If the new scandal has lacked anything, it is its very own “penguin moment”. Still, something approaching it arrived on December 25, the day that the three cabinet members whose sons are suspected of graft tendered their resignations. Two of the three, Muammer Guler and Zafer Caglayan, who were respectively responsible for interior affairs and the economy, announced their departure by way of a formal statement, without admitting any wrongdoing. The third refused to go quietly. In a phone conversation aired live on NTV, a leading channel, Erdogan Bayraktar, in charge of environment and urban planning, implicated his boss in the scandal. The prime minister, he claimed, had approved the “majority of the construction plans” mentioned in the corruption investigation. “I want to express my belief that the esteemed prime minister should also step down,” he said.
Having just been handed the hottest news of the day on a plate, NTV evidently found it too hot to handle, and dropped it.
Without so much as batting an eyelid, much less reiterating what just happened, the news anchor fielding Mr Bayraktar’s call casually proceeded to cover the day’s other events, including a pre-New Year’s Eve crackdown on illegal alcohol sales at Istanbul restaurants. The channel’s online story on Mr Bayraktar’s resignation removed any reference to his call for Mr Erdogan to step down. Other news outlets, including the state-run Anadolu Agency, did likewise.
Other pro-government newspapers followed Mr Erdogan’s lead and went fishing for conspiracy theories. On December 21, three of them accused the United States ambassador to Turkey, Francis Ricciardone, of masterminding the corruption investigation. “Get out of this country,” read a headline in Yeni Safak, right next to the ambassador’s photograph.
Meanwhile, newspapers loyal to the Gulenists, now openly at war against Mr Erdogan’s government, strayed towards the other extreme, faithfully reprinting every leak and allegation connected to the ongoing case. Having toed the AKP’s line for nearly a decade, the Gulen media, which tolerates no criticism of Gulen himself, conveniently reduced the definition of objectivity and editorial independence to hostility towards Mr Erdogan.
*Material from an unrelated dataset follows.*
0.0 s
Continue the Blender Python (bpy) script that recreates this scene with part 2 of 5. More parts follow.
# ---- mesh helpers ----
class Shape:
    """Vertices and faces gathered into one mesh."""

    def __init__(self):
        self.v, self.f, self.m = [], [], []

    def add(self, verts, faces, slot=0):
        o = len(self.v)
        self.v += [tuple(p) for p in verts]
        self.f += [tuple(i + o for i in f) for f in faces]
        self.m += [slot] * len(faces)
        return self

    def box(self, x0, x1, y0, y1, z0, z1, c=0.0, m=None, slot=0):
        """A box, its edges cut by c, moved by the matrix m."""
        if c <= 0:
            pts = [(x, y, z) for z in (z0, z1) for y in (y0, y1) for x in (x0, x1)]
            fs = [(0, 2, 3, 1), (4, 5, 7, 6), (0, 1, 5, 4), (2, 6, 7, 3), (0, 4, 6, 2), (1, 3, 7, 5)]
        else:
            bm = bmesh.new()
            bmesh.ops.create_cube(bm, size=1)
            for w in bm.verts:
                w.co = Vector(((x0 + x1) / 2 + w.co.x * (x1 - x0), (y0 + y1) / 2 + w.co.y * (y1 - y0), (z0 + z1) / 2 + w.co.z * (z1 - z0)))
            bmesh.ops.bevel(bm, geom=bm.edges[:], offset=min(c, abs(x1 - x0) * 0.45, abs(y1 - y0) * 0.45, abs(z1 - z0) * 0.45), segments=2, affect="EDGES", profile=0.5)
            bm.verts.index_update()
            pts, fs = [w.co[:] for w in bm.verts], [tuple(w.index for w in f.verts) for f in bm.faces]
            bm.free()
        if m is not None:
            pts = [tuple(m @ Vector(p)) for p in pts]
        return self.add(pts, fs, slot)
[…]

Overall, however, the mainstream media have been having a field day. Ever since news of the corruption scandal first broke, transcripts of wiretapped conversations between real estate moguls and local councilmen, evidence of rigged tenders, and photos purporting to show couriers dropping off bags of money at government offices, have run on the pages of most newspapers. Some have already begun paying the price: 12 Turkish dailies, including some of the country’s largest, were denied accreditation for Mr Erdogan’s official trip to Japan, Singapore and Malaysia at the start of January.
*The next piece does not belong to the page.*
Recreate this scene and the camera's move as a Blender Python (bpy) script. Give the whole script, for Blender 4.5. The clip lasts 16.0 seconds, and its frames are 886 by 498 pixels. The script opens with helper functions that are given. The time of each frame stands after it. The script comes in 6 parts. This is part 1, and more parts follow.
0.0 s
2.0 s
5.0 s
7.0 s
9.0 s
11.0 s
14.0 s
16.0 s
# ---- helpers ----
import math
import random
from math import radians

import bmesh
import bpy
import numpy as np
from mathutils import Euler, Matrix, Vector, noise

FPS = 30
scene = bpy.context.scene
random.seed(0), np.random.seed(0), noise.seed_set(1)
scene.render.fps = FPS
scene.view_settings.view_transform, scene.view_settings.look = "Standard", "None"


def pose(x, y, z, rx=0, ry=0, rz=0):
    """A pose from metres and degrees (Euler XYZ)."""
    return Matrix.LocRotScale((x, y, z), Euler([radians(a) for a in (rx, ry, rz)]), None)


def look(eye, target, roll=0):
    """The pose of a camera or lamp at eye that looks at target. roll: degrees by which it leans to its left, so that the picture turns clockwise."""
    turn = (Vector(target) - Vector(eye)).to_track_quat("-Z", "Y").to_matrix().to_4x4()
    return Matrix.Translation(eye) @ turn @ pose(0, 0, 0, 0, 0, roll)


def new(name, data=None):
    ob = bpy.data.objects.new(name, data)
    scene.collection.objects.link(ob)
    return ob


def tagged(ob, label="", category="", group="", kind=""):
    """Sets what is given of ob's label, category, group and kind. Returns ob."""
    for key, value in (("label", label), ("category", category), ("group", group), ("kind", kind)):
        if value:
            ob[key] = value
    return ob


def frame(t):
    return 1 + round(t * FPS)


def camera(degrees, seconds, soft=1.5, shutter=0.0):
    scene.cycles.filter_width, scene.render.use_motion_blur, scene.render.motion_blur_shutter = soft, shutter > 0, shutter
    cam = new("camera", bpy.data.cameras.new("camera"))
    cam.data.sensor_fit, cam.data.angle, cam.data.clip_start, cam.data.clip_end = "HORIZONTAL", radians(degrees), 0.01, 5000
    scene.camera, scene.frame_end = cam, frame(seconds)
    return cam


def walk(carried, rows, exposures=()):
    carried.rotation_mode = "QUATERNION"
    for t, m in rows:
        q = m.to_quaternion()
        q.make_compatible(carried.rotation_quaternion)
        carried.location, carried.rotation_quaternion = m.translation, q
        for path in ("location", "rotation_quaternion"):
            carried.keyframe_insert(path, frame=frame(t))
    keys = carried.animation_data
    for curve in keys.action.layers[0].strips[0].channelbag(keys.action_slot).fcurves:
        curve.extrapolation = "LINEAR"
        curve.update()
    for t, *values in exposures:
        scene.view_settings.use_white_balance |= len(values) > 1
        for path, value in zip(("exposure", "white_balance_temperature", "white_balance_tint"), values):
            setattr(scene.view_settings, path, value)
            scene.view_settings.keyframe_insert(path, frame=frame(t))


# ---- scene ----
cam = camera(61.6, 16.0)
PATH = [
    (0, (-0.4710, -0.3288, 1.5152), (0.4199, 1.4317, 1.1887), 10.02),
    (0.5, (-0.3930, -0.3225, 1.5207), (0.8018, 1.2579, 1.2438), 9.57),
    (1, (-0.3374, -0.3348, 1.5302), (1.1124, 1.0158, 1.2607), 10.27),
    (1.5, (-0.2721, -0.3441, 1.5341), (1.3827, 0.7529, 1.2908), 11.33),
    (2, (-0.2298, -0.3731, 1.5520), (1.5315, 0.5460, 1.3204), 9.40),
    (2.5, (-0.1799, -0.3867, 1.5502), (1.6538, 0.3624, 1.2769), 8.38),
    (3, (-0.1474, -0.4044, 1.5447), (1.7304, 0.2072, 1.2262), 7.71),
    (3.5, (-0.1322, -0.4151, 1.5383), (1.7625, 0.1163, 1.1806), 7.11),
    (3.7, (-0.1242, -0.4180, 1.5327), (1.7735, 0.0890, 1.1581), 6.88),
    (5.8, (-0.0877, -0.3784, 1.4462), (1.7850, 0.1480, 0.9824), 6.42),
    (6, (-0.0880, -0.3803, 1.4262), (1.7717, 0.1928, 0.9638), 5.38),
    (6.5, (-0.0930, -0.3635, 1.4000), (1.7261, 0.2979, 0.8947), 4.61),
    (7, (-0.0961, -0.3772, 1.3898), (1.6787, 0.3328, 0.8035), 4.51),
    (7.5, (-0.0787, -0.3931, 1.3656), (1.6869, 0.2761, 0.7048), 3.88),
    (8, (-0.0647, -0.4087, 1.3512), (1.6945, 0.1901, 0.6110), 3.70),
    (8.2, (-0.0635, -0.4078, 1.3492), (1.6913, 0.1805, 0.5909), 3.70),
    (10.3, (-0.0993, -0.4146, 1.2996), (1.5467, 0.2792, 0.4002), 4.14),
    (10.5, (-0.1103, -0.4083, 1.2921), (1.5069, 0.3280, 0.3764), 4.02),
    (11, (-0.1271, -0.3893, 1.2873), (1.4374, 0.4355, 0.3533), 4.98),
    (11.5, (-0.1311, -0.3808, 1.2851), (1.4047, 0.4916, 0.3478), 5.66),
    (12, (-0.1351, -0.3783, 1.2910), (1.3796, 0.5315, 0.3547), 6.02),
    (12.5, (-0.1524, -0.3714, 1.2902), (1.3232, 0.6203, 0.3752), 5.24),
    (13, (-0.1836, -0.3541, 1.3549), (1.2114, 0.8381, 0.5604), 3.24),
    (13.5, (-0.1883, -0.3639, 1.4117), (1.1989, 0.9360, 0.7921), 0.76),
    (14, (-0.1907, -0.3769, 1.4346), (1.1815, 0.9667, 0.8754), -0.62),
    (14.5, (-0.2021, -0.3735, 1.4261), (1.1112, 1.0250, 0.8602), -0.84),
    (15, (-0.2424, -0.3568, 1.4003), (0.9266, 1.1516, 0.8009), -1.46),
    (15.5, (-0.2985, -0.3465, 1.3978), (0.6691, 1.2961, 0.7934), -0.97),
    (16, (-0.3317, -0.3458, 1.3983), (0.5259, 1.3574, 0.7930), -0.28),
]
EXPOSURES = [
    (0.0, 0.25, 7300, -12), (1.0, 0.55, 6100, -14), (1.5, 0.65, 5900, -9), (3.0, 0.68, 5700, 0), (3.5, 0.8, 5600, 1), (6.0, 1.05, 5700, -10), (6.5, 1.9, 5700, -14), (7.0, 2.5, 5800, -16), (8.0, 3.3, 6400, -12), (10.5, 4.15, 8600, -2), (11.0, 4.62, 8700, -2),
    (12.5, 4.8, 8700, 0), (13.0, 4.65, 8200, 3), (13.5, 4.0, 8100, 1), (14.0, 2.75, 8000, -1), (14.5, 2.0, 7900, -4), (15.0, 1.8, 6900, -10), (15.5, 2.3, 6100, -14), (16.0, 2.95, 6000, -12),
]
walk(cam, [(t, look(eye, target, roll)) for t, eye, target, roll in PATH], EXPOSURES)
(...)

The problem is that a large share of the allegations aired by prosecutors for the past three weeks have not exactly come as a surprise to many Turkish journalists. In a country where construction is one of the key engines of growth, the existence of a patronage system that rewards developers close to the government, and the opaque tendering process that helps it run smoothly, have been common knowledge for years. What has prevented Turkish reporters from exposing it is not only censorship, be it government- or self-imposed, but the very structure of media ownership. With only a few exceptions, most Turkish newspapers and television channels are owned by and beholden to the same companies – nearly all of them involved in construction – that rely on government contracts to generate billions of dollars in revenue. In such an environment, journalists are hard-pressed to look into cases of bribery or corporate malpractice. Investigative journalism has become most conspicuous by its absence.
In the 2013 Press Freedom Index published by Reporters Without Borders, Turkey placed 154th worldwide, six places down from 2012, and trailing the likes of Iraq, Russia and Zimbabwe.
One reason has to do with the sheer number of journalists behind bars: the Committee to Protect Journalists recently named Turkey the world’s leading jailer of journalists for the second straight year, just ahead of Iran and China. Another reason has to do with the lesson learnt from the corruption investigation and its fallout.
If citizens have no choice but to rely on an occult faction of the judiciary rather than an independent media to expose graft and high-level corruption, Turkey’s democracy might not be in good shape.